Prior to revocation, the Attorney General must provide you with an “Order to Show Cause” why your registration should not be denied, revoked, or suspended. You must respond within 30 days of the order and administrative proceedings will commence pursuant to Section 1301.41.
In certain “emergency” situations, the Attorney General may suspend any registration simultaneously with the institution of proceedings where he or she finds that there is an “imminent danger to the public health or safety.” Therefore, if you refuse to voluntarily surrender your DEA controlled substance registration certificate, the DEA will be required to submit an order to show cause and provide you with an opportunity for a hearing.
Conversely, if you surrender your DEA registration, you are waiving your right to a hearing and you would be required to reapply for your registration after the resolution of the criminal, civil or administrative proceedings against you. Resolution of these matters could take a significant amount of time — possibly years.
In May 2014, the Office of the Inspector General (OIG) issued a report citing extreme delays in the adjudication process for suspensions, revocations, and denials of DEA registrations. The OIG concluded that “delays in the adjudication of registrant actions create risks to the public health and safety” as well as to the licensee.
The OIG found that adjudication could take more than one year between notification of hearing and agency action, which it deemed “very lengthy.” The OIG also noted that the Agency has “consistently failed to meet its own timeliness standards in adjudicating immediate suspension orders.”
As a result of the OIG’s review, it is clear why DEA agents routinely try to convince registrants they should surrender their DEA registration voluntarily and waive their right to a hearing.
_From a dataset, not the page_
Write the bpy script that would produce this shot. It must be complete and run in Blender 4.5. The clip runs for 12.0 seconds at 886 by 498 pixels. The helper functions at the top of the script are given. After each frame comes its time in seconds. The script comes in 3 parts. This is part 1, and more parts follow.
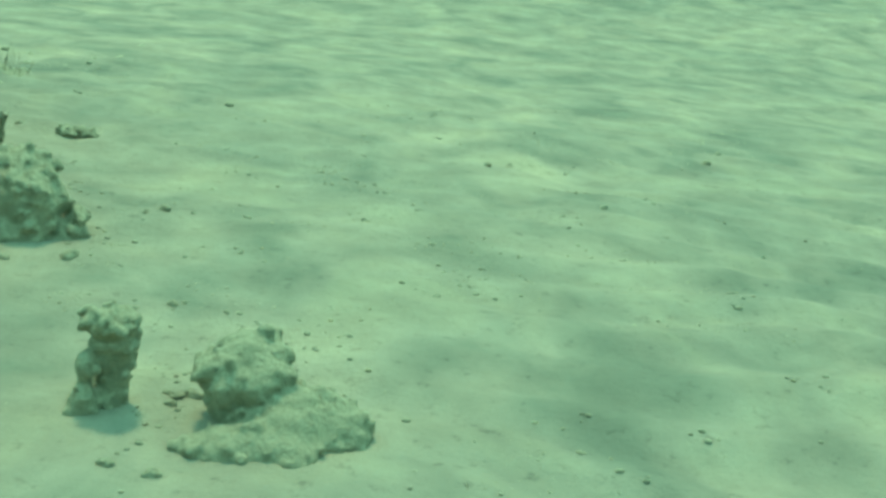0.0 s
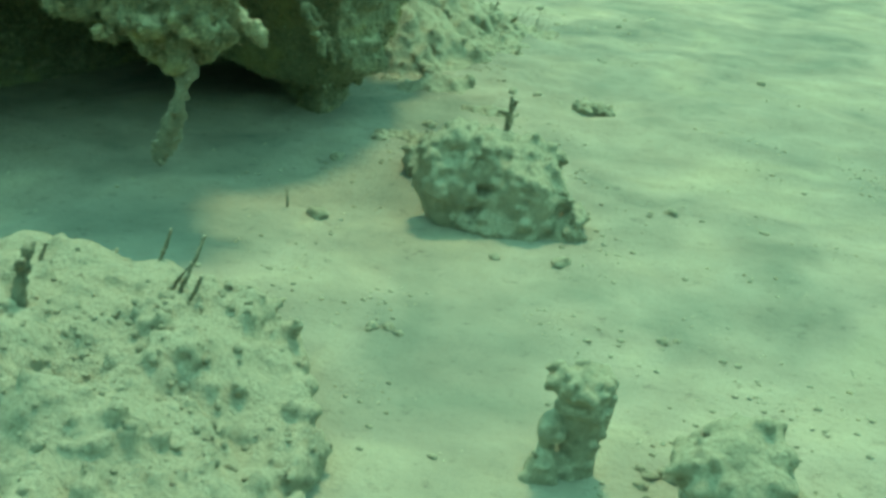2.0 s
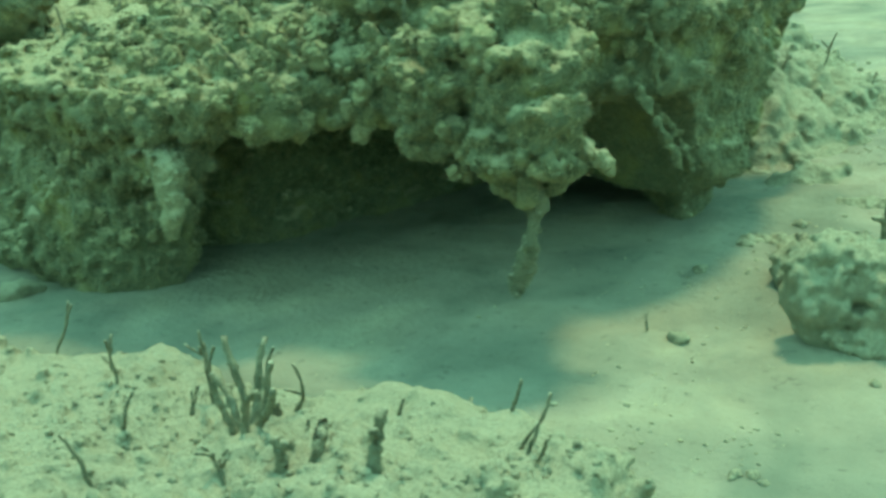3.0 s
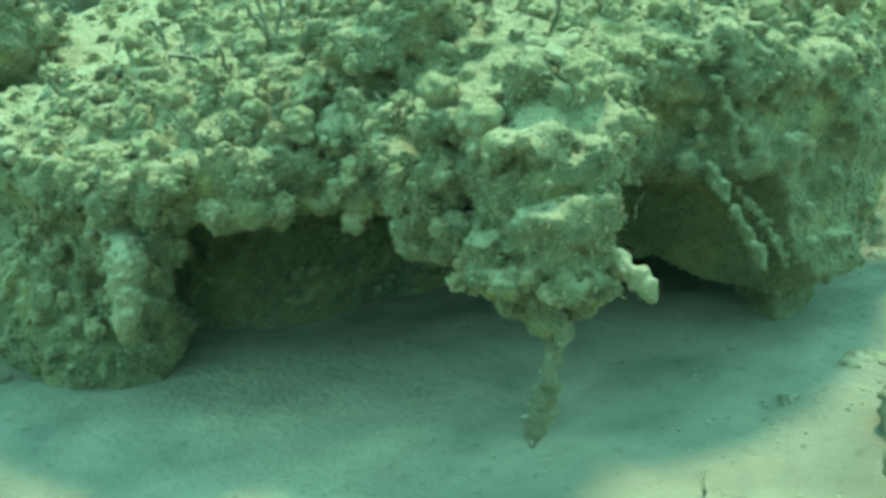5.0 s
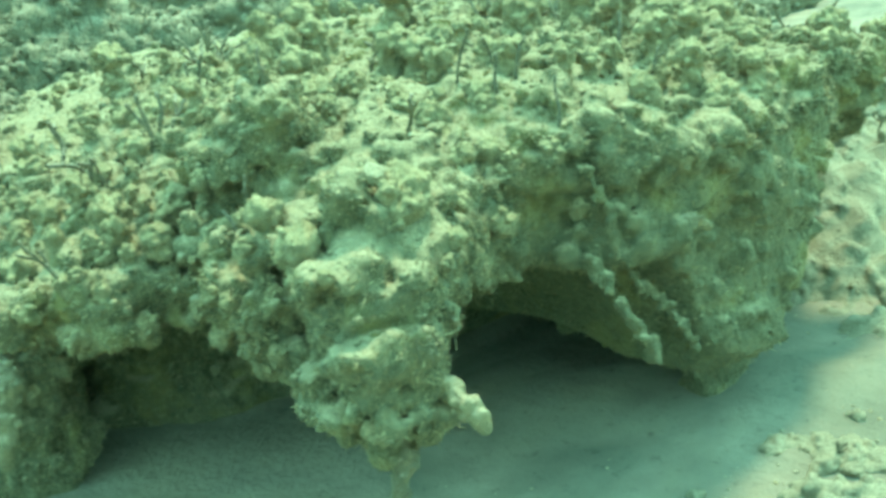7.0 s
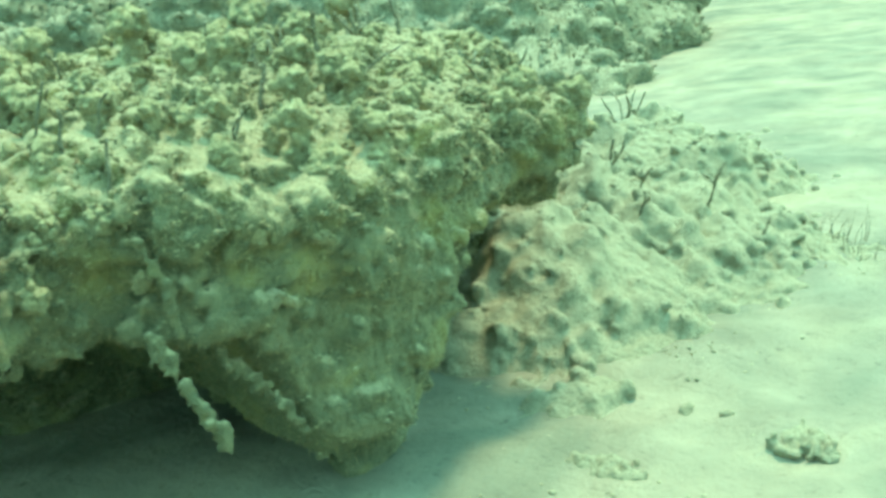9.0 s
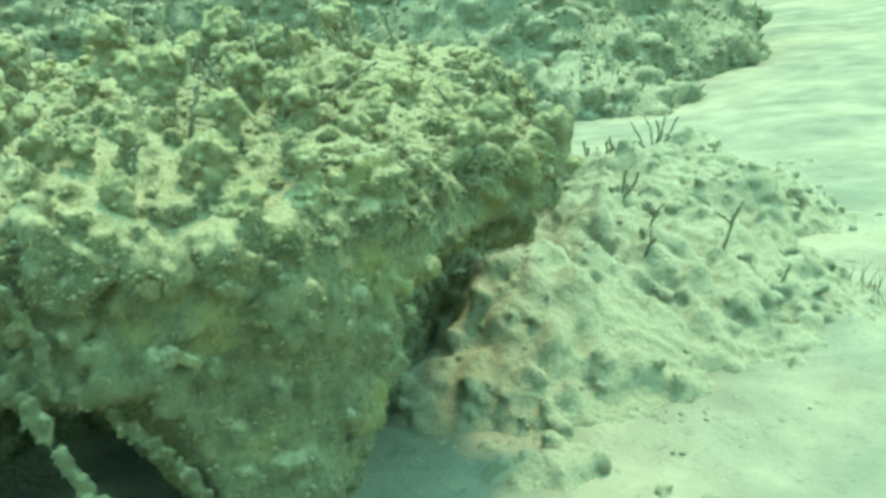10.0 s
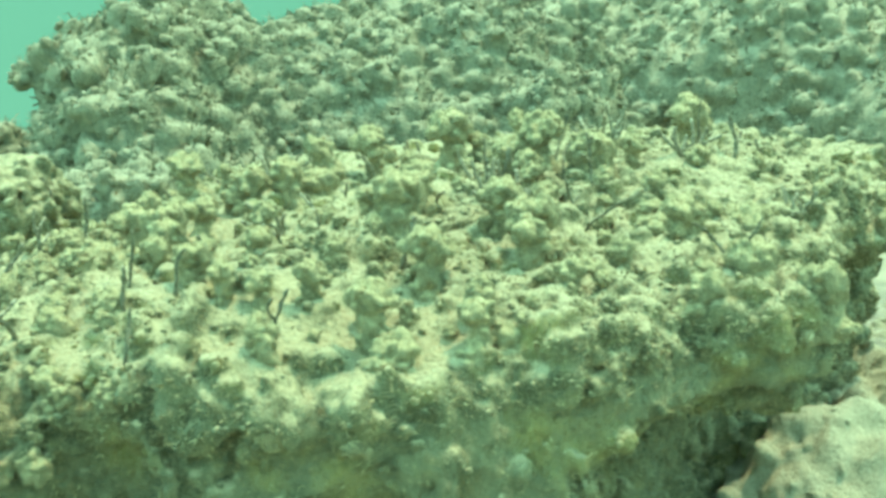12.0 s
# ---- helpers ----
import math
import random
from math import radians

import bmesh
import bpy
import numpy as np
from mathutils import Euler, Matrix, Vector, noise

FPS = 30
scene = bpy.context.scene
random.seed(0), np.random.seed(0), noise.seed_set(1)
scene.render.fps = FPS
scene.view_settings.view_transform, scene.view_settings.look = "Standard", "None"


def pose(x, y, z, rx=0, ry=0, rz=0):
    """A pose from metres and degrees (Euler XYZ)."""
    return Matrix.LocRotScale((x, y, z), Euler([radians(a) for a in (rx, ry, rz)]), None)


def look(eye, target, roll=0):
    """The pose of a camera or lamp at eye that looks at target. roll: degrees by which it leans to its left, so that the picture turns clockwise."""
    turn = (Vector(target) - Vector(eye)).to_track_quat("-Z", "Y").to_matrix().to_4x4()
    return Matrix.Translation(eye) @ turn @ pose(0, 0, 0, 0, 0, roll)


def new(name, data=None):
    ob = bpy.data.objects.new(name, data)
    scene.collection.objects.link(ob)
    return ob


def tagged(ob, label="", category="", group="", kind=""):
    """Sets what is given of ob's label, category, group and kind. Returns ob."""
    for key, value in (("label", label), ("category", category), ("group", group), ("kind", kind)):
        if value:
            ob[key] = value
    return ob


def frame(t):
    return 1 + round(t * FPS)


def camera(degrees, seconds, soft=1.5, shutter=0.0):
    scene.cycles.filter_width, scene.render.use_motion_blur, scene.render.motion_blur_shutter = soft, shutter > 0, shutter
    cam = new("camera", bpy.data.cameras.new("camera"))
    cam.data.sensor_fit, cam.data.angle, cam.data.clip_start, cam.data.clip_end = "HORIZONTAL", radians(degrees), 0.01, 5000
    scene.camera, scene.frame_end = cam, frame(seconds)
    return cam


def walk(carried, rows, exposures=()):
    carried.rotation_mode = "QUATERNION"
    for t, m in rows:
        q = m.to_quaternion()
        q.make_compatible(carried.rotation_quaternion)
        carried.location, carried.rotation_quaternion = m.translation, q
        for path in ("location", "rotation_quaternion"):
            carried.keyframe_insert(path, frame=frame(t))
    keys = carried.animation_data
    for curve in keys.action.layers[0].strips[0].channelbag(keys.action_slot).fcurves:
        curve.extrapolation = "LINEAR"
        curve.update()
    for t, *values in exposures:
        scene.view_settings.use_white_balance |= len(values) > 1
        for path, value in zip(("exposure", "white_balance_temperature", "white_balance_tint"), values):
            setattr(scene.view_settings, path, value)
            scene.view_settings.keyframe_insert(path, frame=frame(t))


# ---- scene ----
from mathutils.bvhtree import BVHTree

# ---------------------------------------------------------------- camera
cam = camera(42.0, 12.0, soft=3.2)
PATH = [
    (0, (0.795, 1.557, 0.767), (0.976, 3.476, 0.235), 6.6),
    (0.5, (0.752, 1.763, 0.763), (0.743, 3.675, 0.177), 5.5),
    (1, (0.748, 1.913, 0.753), (0.549, 3.791, 0.094), 4.8),
    (1.5, (0.751, 1.931, 0.783), (0.383, 3.766, 0.076), 5.5),
    (2, (0.75, 1.912, 0.817), (0.095, 3.664, 0.109), 5.4),
    (2.5, (0.728, 1.885, 0.898), (-0.245, 3.508, 0.25), 0.8),
    (2.7, (0.784, 1.924, 0.93), (-0.361, 3.444, 0.314), -3.0),
    (4.3, (0.513, 2.473, 0.882), (-0.855, 3.797, 0.269), -5.0),
    (4.5, (0.522, 2.513, 0.912), (-0.844, 3.836, 0.292), -4.7),
    (5, (0.566, 2.603, 0.934), (-0.853, 3.888, 0.355), -4.6),
    (5.5, (0.624, 2.72, 0.954), (-0.906, 3.889, 0.417), -5.9),
    (6, (0.651, 2.791, 0.984), (-0.933, 3.899, 0.468), -7.8),
    (6.5, (0.693, 2.881, 1.004), (-0.887, 3.991, 0.483), -8.9),
    (7, (0.717, 2.977, 1.04), (-0.794, 4.16, 0.479), -9.0),
    (7.5, (0.703, 3.068, 1.046), (-0.692, 4.377, 0.462), -7.4),
    (7.7, (0.739, 3.124, 1.027), (-0.639, 4.459, 0.462), -6.9),
    (9.3, (1.031, 3.687, 0.998), (-0.475, 4.89, 0.463), -6.3),
    (9.5, (1.024, 3.753, 0.99), (-0.496, 4.941, 0.461), -6.1),
    (10, (0.951, 3.913, 0.993), (-0.606, 5.056, 0.473), -5.4),
    (10.5, (0.857, 4.093, 0.99), (-0.771, 5.13, 0.466), -4.9),
    (11, (0.823, 4.22, 1.01), (-0.894, 5.115, 0.508), -4.6),
    (11.5, (0.836, 4.334, 1.014), (-1.003, 5.0, 0.597), -4.5),
    (12, (0.998, 4.493, 1.084), (-0.94, 4.823, 0.715), -6.1),
]
walk(cam, [(t, look(eye, target, roll)) for t, eye, target, roll in PATH],
     exposures=[(0.0, -0.38, 6450, 14), (2.5, -0.24, 6680, 16), (4.5, 0.24, 6200, 17), (5.5, 0.42, 6150, 17), (6.5, 0.58, 6250, 20), (7.5, 0.62, 6400, 25), (10.0, 0.44, 6560, 26), (11.3, 0.50, 6550, 27), (12.0, 0.64, 6750, 30)])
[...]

Given the extreme backlog of cases pending adjudication, a practitioner may continue prescribing until final adjudication by the agency is completed. As noted, this could take over a year.
If the Agency proceeds with an immediate suspension order, the significant delays in DEA adjudication could impact the practitioner negatively. In 2012, the DEA took 459 days to adjudicate an immediate suspension order. However, when faced with the choice of voluntary DEA registration surrender without a hearing and immediate suspension, the practitioner should almost always exercise their right to due process and request a hearing, because:
- there is a chance that the DEA will not file an immediate suspension order; and,
- the practitioner may have some likelihood of success at an administrative hearing.
Finally, if you voluntarily surrender your license and seek reinstatement, these delays will further impact your ability to return to practice after the completion of your pending administrative, criminal or civil matter.